Moderated by Sergio Barbarino, the session brought together perspectives from Europe, Asia-Pacific and Africa, highlighting that the Physical Internet is increasingly recognised as a global framework for more efficient, resilient and sustainable logistics systems. The discussion showed that implementation pathways differ significantly depending on regional governance models, challenges and priorities, infrastructure capabilities and industrial needs.
Fernando Liesa presented the European perspective, outlining the role of ALICE in supporting the transition towards more efficient, sustainable, competitive and resillient logistics systems.

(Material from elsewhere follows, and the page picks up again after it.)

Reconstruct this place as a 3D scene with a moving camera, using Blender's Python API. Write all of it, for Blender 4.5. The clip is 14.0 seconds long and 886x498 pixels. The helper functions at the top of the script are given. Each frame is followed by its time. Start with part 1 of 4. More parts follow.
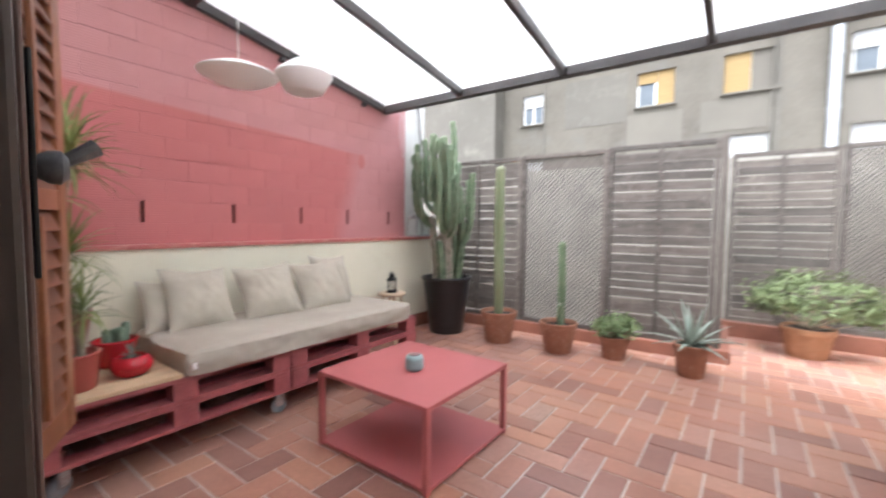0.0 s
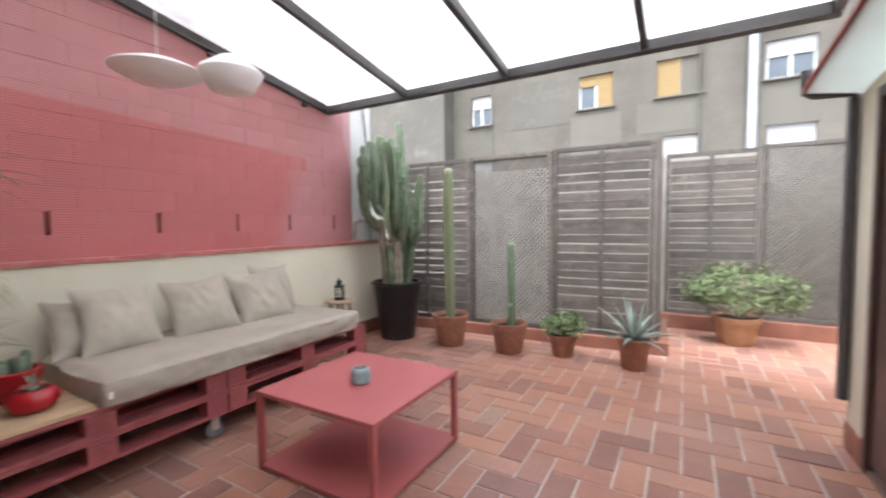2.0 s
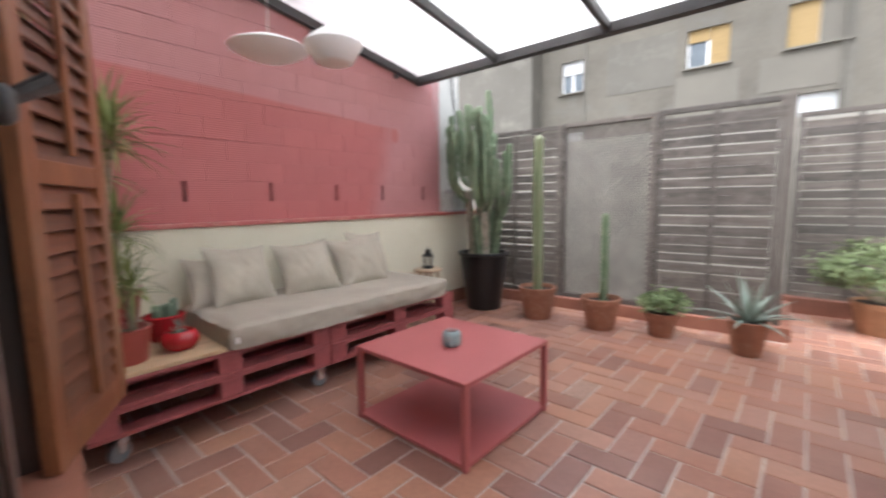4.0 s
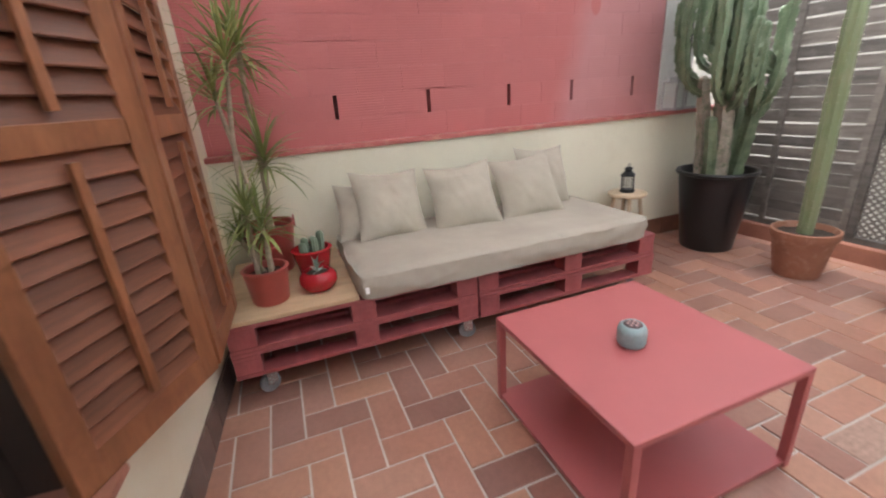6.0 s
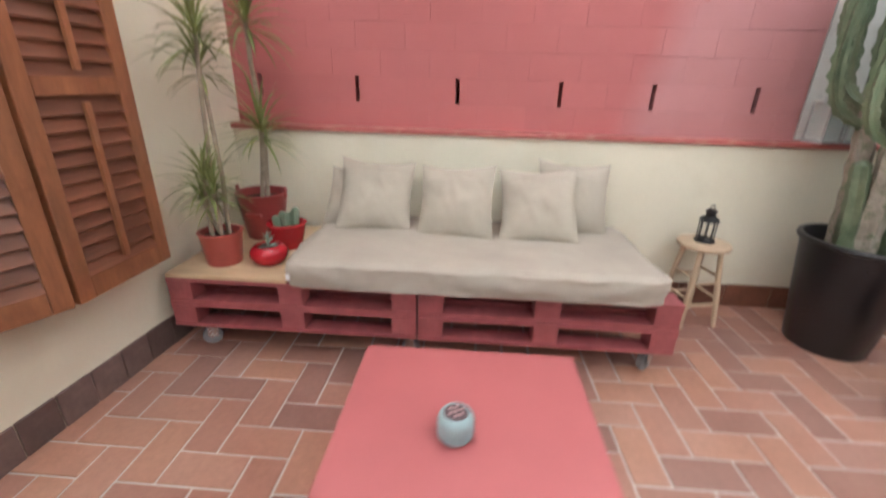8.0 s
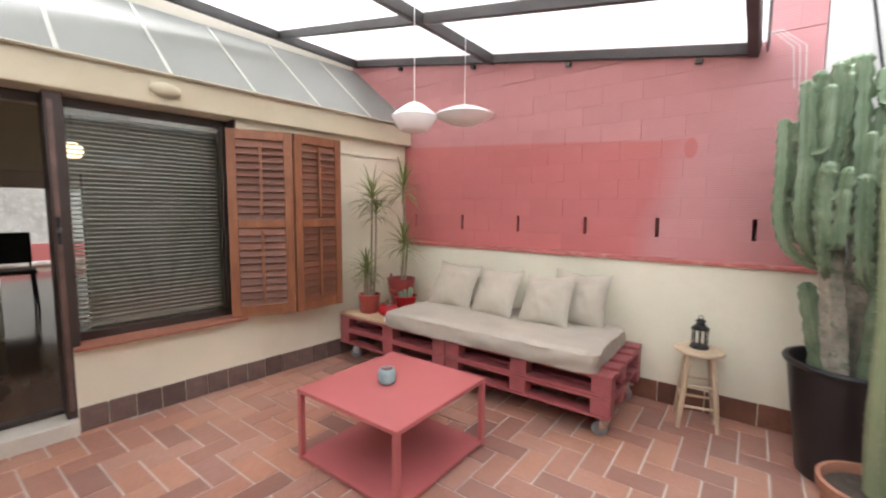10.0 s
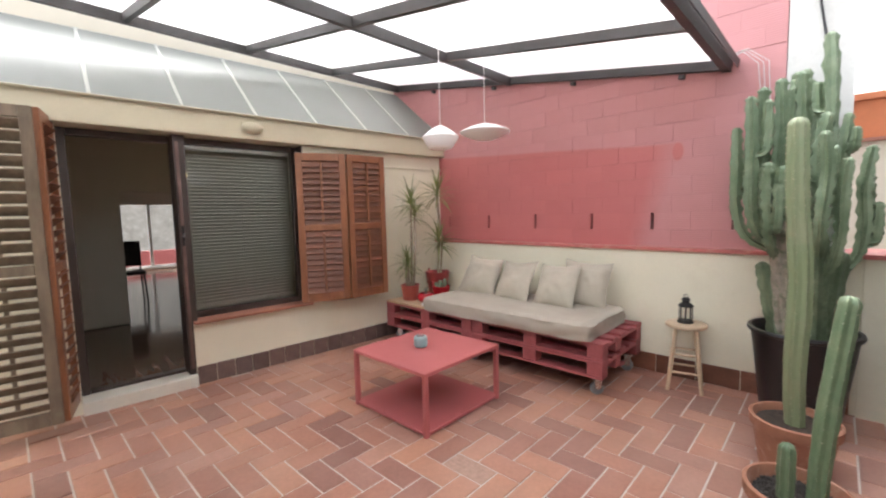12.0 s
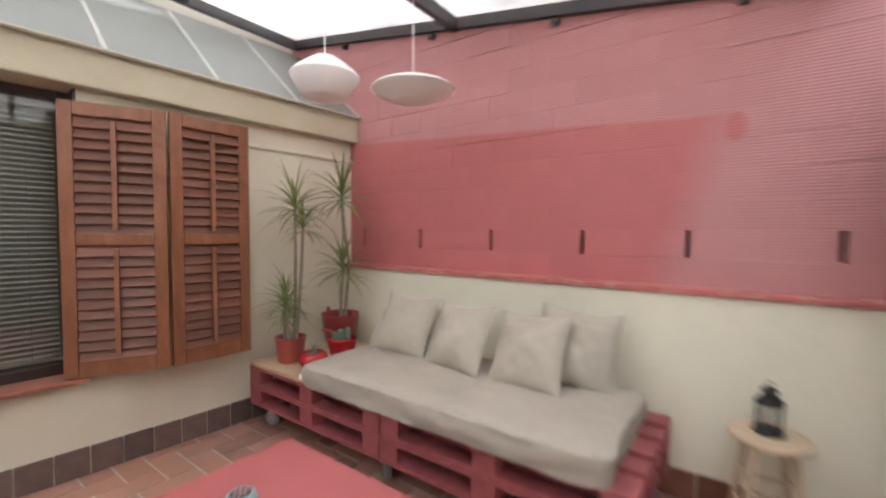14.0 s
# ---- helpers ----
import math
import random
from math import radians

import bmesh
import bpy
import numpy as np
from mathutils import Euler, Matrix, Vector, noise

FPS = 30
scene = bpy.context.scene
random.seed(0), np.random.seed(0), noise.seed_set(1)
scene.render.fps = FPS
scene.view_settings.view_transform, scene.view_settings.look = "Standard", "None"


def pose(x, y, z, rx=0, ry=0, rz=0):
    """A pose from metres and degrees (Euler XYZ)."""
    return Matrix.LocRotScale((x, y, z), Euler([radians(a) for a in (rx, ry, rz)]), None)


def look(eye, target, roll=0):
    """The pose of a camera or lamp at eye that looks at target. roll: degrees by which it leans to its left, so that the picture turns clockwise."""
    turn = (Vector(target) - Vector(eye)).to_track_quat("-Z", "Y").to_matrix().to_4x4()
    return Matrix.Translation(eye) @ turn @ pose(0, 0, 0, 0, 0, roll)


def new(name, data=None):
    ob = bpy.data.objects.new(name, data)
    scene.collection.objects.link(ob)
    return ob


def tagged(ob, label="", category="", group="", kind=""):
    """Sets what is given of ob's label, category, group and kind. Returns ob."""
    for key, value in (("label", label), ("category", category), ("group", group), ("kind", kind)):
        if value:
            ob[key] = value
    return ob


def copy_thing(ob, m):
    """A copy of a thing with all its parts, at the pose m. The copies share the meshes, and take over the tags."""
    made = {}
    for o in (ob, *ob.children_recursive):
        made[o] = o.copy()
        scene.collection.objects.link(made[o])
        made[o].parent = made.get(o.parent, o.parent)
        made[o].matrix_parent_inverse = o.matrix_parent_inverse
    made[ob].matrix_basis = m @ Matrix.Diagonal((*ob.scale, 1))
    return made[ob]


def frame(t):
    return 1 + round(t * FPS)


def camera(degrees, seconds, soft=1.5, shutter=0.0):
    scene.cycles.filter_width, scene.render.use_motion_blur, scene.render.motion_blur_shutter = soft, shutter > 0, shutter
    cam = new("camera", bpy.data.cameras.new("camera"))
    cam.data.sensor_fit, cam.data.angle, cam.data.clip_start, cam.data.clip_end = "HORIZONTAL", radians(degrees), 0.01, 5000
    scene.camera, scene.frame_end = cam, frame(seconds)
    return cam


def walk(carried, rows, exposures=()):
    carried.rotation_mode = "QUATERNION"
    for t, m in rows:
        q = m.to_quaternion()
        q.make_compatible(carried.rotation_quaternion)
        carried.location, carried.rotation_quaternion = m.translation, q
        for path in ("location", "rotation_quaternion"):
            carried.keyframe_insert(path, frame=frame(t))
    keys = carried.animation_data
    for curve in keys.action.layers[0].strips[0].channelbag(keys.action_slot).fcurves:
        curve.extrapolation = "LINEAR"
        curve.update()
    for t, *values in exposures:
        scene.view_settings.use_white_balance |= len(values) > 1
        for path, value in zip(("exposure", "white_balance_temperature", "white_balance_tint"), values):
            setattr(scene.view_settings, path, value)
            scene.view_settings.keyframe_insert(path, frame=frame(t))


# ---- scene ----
cam = camera(93.5, 14.0, soft=2.1, shutter=0.6)
PATH = [
    (0, (0.213, 0.358, 1.197), (-0.968, 1.967, 1.076), 0.6),
    (0.5, (0.183, 0.424, 1.196), (-1.252, 1.804, 1.003), -0.2),
    (1, (0.176, 0.428, 1.199), (-1.342, 1.721, 1.041), 0.7),
    (1.5, (0.191, 0.425, 1.223), (-1.105, 1.941, 1.084), -0.1),
    (2, (0.217, 0.441, 1.221), (-0.781, 2.17, 1.103), -0.7),
    (2.5, (0.243, 0.445, 1.221), (-0.448, 2.32, 1.133), -0.0),
    (3, (0.247, 0.45, 1.206), (-0.238, 2.389, 1.128), 1.4),
    (3.5, (0.207, 0.445, 1.197), (-0.62, 2.263, 1.082), 0.9),
    (4, (0.168, 0.418, 1.175), (-1.143, 1.91, 0.943), -0.7),
    (4.2, (0.155, 0.419, 1.172), (-1.277, 1.798, 0.948), -1.0),
    (6.3, (-0.375, 1.099, 1.322), (-2.139, 1.705, 0.6), -3.9),
    (6.5, (-0.461, 1.13, 1.34), (-2.213, 1.748, 0.6), -3.2),
    (7, (-0.595, 1.259, 1.297), (-2.284, 1.981, 0.506), -3.5),
    (7.5, (-0.429, 1.581, 1.27), (-2.224, 1.914, 0.452), 0.1),
    (8, (-0.352, 2.061, 1.294), (-2.21, 1.961, 0.559), 1.7),
    (8.5, (-0.327, 2.478, 1.368), (-2.261, 2.081, 1.052), 3.4),
    (8.7, (-0.253, 2.641, 1.368), (-2.117, 1.986, 1.053), 3.8),
    (10.8, (0.664, 4.052, 1.38), (-0.883, 2.797, 1.201), -0.3),
    (11, (0.697, 4.103, 1.367), (-0.826, 2.82, 1.183), -0.6),
    (11.5, (0.796, 4.208, 1.369), (-0.628, 2.816, 1.18), -1.0),
    (12, (0.802, 4.218, 1.369), (-0.647, 2.85, 1.195), -1.4),
    (12.5, (0.663, 4.072, 1.366), (-0.939, 2.882, 1.229), -1.2),
    (13, (0.44, 3.852, 1.339), (-1.372, 3.032, 1.128), -2.2),
    (13.3, (0.208, 3.675, 1.292), (-1.657, 2.97, 1.136), -3.7),
    (13.5, (0.041, 3.62, 1.323), (-1.778, 2.804, 1.165), -3.7),
    (14, (-0.555, 3.315, 1.31), (-2.179, 2.15, 1.226), 0.4),
]
walk(cam, [(t, look(eye, target, roll)) for t, eye, target, roll in PATH], exposures=((0.0, 2.74, 5980, 10), (0.6, 2.57, 5980, 10), (1.5, 2.54, 5980, 10), (3.0, 2.41, 5980, 10), (4.0, 2.34, 6080, 10), (6.5, 2.63, 6250, 10), (8.5, 2.80, 6250, 10), (11.0, 2.68, 6280, 10), (14.0, 2.48, 6250, 10)))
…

He explained that ALICE has developed two main roadmaps: one focused on decarbonisation and the transition to zero-emission logistics, and another focused on the Physical Internet as a way to increase efficiency, asset utilisation and collaboration across logistics networks to decarbonize logistics while keeping competitive.
The Physical Internet is then positioned as an enabler of several European priorities, including decarbonisation, competitiveness, resilience, scarcity of resources, automation and digitalisation.

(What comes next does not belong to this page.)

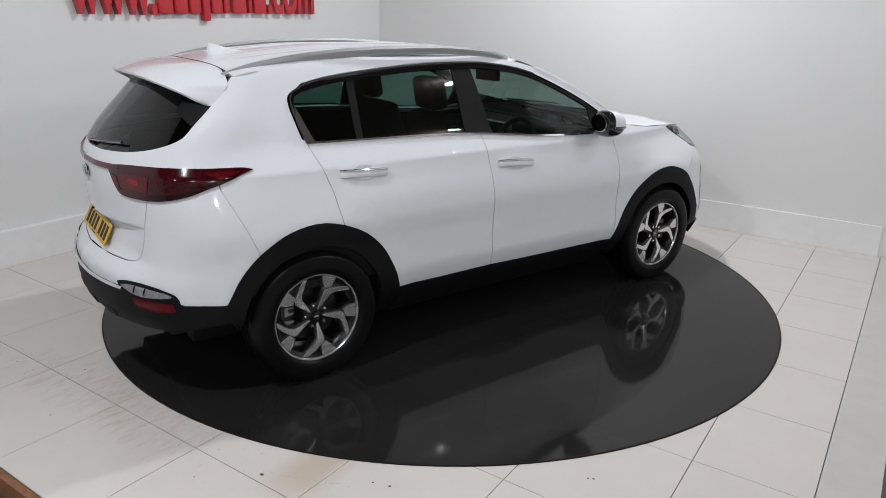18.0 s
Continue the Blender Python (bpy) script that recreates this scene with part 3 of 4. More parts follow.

Fernando also highlighted the new shift in European policy to address the innovation gap and move beyond research and innovation alone by creating stronger links between technology development, real-world operations, policy frameworks and market uptake in line with ALICE 4 Impact Framework.
Shelton Chan presented perspectives from China and Taiwan, focusing on how AI, robotics and industrial collaboration are accelerating Physical Internet deployment in Asia.

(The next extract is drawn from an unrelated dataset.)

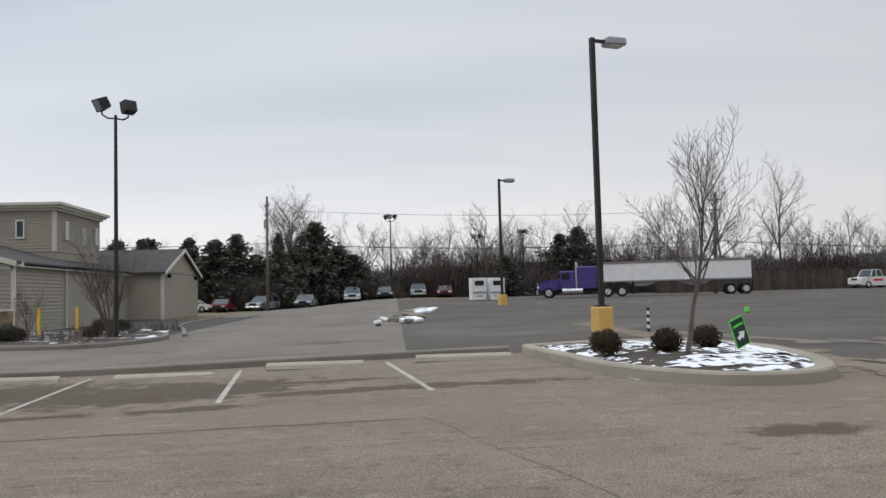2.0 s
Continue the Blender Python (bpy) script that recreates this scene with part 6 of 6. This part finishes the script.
# ---------------------------------------------------------------- fence and houses behind the lot
def fence(x0, y0, x1, y1, h):
    t = thing("board_fence", "dark weathered board fence behind the lot", "fence", pose(0, 0, 0))
    n = int(math.hypot(x1 - x0, y1 - y0) / 0.5)
    rng = random.Random(6)
    for i in range(n):
        x, y = x0 + (x1 - x0) * i / n, y0 + (y1 - y0) * i / n
        g = G(x, y)
        part("board", bx(B(), -0.23, 0.23, -0.02, 0.02, -0.1, h + rng.uniform(-0.08, 0.08), m=Matrix.Translation((x, y, g)) @ Matrix.Rotation(math.atan2(y1 - y0, x1 - x0), 4, "Z")), M_FENCE, t)


fence(89, -30, 95, -85, 2.2)


def cottage(x, y, w, d, h, roof, label):
    t = thing("cottage", label, "house", P(x, y, 0))
    part("wall", bx(B(), -w, w, -d, d, -0.3, h), M_STUCCOG, t)
    for s in (-1, 1):
        part("roof", prism(B(), ((0, h + roof), (s * (d + 0.5), h - 0.1), (s * (d + 0.5), h + 0.05), (0, h + roof + 0.15)), -w - 0.4, w + 0.4, Matrix(((0, 0, 1, 0), (1, 0, 0, 0), (0, 1, 0, 0), (0, 0, 0, 1)))), M_STUCCOG, t, "pale grey roof")
    part("gable", prism(B(), ((-d, h), (d, h), (0, h + roof)), -w, w, Matrix(((0, 0, 1, 0), (1, 0, 0, 0), (0, 1, 0, 0), (0, 0, 0, 1)))), M_STUCCOG, t)
    wn = part("window", bx(B(), -w - 0.06, -w - 0.0, -0.6, 0.6, 1.0, 2.1), M_WHITE, t)
    part("pane", bx(B(), -w - 0.08, -w - 0.05, -0.5, 0.5, 1.1, 2.0), G_DARK, wn)


cottage(101, -78, 4, 4.5, 2.6, 2.0, "low pale cottage behind the fence")
cottage(96, -92.5, 4, 5.6, 2.4, 0.9, "long low house behind the fence")
cottage(99, -68, 3, 3.5, 2.4, 0.5, "small flat-roofed shed behind the fence")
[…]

Current supply chains are complex, fragmented and lack interoperability. Physical Internet adoption will change this paradigm to simplify complexity, achieve further efficiencies and get the full potential out of digitalization AI and automation.
Shelton explained that AI is helping make the Physical Internet more understandable and actionable for industry by providing decision-making capabilities at logistics nodes. This combination of Physical Internet principles, AI and robotics can support shared infrastructure, better forecasting, resource optimisation and stronger interconnectivity and collaboration between companies.
The presentation also highlighted developments in Taiwan, including efforts to connect government, industry, academia and research around smart manufacturing logistics, as well as initiatives in China linked to digitalised containers, distributed energy networks and battery swapping infrastructures.
Abiy Asrat Jiru presented the African perspective, arguing that Africa faces a different starting point from Europe and Asia due to fragmented infrastructure, limited rail and road connectivity, and market access challenges.
Rather than waiting for full road, rail and port infrastructure maturity, he proposed using aviation as a strategic high-speed layer for the Physical Internet. Airports could act as Physical Internet nodes, supporting time-sensitive cargo flows, export connectivity and improved integration across the continent.
The presentation referred to the Ethiopian Airlines cargo hub as an example, showing how Physical Internet principles could improve transit time, shipment reliability and reduce spoilage exposure for perishable goods.
The discussion underlined that Physical Internet implementation will not follow a single pathway. Europe is focusing on decarbonisation, scarcity or resources, competitiveness and resilience; Asia is accelerating implementation for bottom line efficiency and scalabel innovation through AI, robotics and top-down government industrial coordination; and Africa is exploring aviation-enabled logistics as a way to leapfrog infrastructure gaps.
Despite these differences, the session showed a shared ambition: to make logistics systems more interconnected, efficient and capable of responding to global and regional challenges.
For ALICE, the discussion reinforced the importance of connecting regional roadmaps, supporting innovation at scale and ensuring that Physical Internet principles are translated into practical, deployable solutions that create value for industry, society and the environment.
It was also recognised that although bottom-up initiatives in Europe are organically maturing, initiatives in other countries, primarily China and Japan, with stronger government leadership or in US, through big platforms development, are proving advancing fast. Physical Internet is a top-down choice to transform logistics industry as a whole and so far, bottom-up approaches are not delivering the speed as required.